When I learned my father had terminal cancer it had a profound impact on me, bringing home my own mortality and how I was living a lie. I felt like gender dysphoria was a fire chasing me up a tree and I’d reached the top with nothing to do but perish or jump, not knowing where I would land. I knew that if I did jump it risked ending other relationships. I spent several dark months wondering what to do before a counsellor not only saved my life but helped me change it. It was too late for reconciliation with my Dad though and when I saw him next he was in the chapel of rest. It seemed too late.

Nell at the helm
Jermaine Hurst

Transition was like a rebirth. My Mum and brother and sister accepted the real me and I built more deep and valued friendships than I’d ever had before. Towards the end of my transition I was drawn back to sailing. New friends brought opportunities for yacht sailing at sea. I had found my element - somewhere I felt at one. I undertook training and this was followed by trips offshore and to France.

In 2021, the owner of a classic yacht called Lyra began to plan a trip to Norway but Covid made this impossible. Plan B was to sail up the East Coast through the Caledonian Canal and eventually back home to southern England. I signed up eagerly. After leaving Essex in May, we were in Inverness by June and began the trip through the canal with owner Miles, wife Joanne, daughter Rosie and two other women crew, Alexia and Dom.

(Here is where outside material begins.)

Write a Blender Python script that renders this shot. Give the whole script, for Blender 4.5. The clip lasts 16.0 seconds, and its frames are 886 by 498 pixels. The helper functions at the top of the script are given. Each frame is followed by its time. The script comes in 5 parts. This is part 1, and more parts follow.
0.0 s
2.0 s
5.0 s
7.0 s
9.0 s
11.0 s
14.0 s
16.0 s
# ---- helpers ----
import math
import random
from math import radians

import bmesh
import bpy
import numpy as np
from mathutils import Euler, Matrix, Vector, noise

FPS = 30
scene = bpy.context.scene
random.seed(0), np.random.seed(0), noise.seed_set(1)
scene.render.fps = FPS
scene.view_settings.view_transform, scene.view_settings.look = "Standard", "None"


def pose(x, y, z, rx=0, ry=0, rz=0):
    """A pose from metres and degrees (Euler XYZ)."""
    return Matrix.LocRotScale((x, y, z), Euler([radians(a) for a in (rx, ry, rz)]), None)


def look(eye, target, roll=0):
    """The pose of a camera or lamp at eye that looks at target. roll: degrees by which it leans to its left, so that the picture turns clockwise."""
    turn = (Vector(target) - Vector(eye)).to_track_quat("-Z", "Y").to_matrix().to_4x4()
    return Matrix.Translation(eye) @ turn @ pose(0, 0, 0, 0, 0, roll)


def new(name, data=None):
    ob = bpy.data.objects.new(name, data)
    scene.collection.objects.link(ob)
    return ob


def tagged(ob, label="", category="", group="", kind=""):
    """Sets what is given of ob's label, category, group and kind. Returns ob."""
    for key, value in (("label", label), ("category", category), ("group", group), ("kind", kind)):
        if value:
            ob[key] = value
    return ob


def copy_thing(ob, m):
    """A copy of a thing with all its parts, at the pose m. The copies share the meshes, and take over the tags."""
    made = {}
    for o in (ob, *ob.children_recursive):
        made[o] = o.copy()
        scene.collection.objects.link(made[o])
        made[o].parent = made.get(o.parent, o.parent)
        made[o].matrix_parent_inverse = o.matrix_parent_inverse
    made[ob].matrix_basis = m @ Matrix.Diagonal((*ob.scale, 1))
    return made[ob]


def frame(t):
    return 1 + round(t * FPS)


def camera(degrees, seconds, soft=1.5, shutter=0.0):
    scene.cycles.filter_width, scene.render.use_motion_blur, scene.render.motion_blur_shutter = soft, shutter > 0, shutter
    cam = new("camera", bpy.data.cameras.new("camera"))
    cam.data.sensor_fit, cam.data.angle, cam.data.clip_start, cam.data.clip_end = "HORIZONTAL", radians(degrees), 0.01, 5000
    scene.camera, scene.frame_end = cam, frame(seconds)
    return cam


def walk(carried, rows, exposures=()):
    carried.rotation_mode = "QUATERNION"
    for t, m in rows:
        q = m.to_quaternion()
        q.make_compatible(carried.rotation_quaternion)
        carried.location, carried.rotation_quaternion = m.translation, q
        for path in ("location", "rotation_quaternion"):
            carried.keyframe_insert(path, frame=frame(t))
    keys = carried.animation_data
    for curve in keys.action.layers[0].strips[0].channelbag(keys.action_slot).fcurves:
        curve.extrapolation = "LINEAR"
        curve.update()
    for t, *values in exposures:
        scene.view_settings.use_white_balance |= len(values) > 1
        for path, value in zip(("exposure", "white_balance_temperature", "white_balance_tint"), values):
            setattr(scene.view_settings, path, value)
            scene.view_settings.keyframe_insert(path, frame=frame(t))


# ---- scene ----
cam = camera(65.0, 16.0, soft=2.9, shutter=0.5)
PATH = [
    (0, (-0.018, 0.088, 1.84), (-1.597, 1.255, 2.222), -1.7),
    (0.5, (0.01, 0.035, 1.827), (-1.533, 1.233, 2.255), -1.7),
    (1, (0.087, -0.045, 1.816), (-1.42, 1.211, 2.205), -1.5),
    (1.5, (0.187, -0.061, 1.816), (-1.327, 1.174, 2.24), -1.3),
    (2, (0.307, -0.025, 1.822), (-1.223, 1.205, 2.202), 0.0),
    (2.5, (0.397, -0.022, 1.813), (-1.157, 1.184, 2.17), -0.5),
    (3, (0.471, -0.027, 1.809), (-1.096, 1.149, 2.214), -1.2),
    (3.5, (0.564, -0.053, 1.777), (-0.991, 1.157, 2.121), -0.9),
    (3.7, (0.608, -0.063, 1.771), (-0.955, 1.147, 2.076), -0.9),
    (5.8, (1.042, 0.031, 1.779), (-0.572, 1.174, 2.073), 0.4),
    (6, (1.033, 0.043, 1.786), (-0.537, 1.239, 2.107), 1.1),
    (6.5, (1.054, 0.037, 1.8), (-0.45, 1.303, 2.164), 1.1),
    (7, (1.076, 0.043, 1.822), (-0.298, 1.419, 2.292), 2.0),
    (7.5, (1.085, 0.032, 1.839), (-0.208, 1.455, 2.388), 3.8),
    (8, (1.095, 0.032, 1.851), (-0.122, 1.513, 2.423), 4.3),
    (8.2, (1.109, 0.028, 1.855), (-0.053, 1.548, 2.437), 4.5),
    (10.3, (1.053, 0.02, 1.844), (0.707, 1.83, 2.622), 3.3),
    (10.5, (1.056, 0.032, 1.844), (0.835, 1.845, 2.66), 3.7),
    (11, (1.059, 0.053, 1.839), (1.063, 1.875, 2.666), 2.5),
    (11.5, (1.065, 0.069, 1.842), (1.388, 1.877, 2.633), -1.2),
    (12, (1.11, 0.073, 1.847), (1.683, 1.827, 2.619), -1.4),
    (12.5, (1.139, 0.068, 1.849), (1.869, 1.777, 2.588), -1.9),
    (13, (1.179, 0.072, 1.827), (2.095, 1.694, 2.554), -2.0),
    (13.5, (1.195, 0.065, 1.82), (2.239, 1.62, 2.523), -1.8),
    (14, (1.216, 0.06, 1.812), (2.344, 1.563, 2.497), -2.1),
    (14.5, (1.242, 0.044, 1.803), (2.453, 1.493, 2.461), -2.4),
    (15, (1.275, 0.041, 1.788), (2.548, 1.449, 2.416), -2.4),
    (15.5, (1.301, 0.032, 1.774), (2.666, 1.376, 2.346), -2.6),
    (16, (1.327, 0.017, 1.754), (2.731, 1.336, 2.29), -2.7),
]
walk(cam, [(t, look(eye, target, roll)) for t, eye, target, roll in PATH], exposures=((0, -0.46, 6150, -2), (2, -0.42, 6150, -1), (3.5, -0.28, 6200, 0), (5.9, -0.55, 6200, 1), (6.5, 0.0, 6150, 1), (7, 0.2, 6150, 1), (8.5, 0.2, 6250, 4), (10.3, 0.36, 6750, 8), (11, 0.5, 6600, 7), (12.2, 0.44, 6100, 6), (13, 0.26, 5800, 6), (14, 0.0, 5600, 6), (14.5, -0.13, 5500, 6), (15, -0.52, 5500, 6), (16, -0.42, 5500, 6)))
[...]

I was on the helm when we reached Loch Ness and a gentle afternoon breeze took us down the loch. As the spectacular Highlands came into view I remembered the plan my Dad and I had made. At first I felt immensely sad that we never made this trip and then I had a feeling that I was not alone but that he had in some way joined me. I wept, overcome with emotion and then felt a sense of peace and acceptance. Somehow, inexplicably, I felt my Dad’s spirit had found and joined me on this wonderful yacht and beautiful place.

Later, after our evening meal, as we lay anchored in Urquart Bay, I told the others of the plans we’d had and we toasted our absent friends.

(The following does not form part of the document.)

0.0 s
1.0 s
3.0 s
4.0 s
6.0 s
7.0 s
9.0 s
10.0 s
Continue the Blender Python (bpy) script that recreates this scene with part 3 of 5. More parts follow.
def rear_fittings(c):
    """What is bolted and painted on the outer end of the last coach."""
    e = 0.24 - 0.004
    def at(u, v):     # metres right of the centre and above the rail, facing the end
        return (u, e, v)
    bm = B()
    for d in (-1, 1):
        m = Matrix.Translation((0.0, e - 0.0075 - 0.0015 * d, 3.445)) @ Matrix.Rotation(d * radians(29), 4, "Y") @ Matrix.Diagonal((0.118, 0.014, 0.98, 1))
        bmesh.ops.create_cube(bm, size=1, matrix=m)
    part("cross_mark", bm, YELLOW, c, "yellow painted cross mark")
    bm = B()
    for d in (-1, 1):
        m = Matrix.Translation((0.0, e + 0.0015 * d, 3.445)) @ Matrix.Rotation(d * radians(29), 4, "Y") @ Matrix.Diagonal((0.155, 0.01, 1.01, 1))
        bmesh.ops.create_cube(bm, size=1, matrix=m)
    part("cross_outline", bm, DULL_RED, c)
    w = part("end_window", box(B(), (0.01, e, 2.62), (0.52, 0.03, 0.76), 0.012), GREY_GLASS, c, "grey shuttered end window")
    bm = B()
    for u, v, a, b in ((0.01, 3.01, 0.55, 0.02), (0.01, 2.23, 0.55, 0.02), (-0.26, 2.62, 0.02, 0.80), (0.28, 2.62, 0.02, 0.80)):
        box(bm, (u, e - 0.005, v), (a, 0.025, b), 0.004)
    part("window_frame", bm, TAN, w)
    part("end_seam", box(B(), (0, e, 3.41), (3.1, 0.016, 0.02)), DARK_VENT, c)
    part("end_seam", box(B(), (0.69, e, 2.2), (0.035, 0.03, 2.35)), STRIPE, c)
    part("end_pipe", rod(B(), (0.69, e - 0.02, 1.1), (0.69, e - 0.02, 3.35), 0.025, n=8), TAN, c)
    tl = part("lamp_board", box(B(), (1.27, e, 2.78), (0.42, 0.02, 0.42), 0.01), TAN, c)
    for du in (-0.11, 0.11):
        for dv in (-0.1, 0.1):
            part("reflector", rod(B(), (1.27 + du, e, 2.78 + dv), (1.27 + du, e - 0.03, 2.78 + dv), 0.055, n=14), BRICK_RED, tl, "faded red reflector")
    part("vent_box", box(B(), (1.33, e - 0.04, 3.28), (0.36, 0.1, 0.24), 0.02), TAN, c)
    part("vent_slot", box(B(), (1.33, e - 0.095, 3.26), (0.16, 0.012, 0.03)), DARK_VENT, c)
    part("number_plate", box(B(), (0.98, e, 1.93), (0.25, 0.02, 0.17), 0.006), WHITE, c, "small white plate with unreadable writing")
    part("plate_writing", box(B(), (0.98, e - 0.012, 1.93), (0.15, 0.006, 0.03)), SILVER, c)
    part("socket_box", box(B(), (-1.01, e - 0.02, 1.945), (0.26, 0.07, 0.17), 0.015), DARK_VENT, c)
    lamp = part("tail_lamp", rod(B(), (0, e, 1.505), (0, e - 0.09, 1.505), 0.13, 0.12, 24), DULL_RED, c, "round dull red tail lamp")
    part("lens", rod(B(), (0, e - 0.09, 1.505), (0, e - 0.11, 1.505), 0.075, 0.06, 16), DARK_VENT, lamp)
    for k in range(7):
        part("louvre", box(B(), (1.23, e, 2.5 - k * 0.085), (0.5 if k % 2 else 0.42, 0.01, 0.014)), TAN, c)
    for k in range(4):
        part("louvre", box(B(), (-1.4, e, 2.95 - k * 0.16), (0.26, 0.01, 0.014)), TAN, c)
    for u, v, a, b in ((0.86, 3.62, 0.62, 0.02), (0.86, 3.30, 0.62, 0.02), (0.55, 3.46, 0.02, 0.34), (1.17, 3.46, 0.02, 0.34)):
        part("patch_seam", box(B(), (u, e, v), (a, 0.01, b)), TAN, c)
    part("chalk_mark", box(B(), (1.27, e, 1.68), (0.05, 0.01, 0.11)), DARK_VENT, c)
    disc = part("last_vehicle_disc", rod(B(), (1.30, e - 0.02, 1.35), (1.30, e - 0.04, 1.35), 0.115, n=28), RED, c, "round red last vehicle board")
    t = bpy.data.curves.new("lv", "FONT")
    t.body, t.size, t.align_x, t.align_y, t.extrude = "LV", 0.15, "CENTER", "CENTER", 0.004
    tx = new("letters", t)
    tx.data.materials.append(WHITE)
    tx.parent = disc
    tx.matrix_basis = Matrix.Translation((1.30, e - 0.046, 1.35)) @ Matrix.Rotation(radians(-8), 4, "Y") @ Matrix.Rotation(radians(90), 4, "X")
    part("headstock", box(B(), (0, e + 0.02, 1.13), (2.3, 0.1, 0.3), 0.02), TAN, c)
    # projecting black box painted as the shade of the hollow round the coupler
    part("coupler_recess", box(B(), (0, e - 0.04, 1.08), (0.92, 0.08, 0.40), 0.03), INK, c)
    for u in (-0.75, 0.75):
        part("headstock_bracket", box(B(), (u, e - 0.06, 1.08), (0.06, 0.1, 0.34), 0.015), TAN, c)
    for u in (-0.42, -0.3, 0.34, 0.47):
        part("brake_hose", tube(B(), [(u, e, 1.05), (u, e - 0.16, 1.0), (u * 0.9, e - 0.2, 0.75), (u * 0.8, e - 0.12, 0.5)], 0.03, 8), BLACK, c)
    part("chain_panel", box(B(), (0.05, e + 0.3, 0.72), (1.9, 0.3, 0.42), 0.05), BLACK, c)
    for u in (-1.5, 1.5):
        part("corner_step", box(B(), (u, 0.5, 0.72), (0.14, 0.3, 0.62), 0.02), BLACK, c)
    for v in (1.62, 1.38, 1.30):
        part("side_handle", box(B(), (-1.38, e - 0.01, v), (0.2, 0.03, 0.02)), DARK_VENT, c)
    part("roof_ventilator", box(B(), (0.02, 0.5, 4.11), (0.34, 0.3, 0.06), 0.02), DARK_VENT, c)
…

My experiences have taught me not only about the importance of visibility but also the need for support to help today’s trans children and their parents and siblings. I’ve been honoured to talk with and speak alongside trans young people at Sheffield charity SAYiT, and similar support groups in West Yorkshire and I support the work of Mermaids, the national charity for trans and gender non-conforming children and young people.

Whenever I’ve had the opportunity to speak with them, I always close with this message: ‘No matter how difficult your journey may seem, it will get better, so never let go of hope.’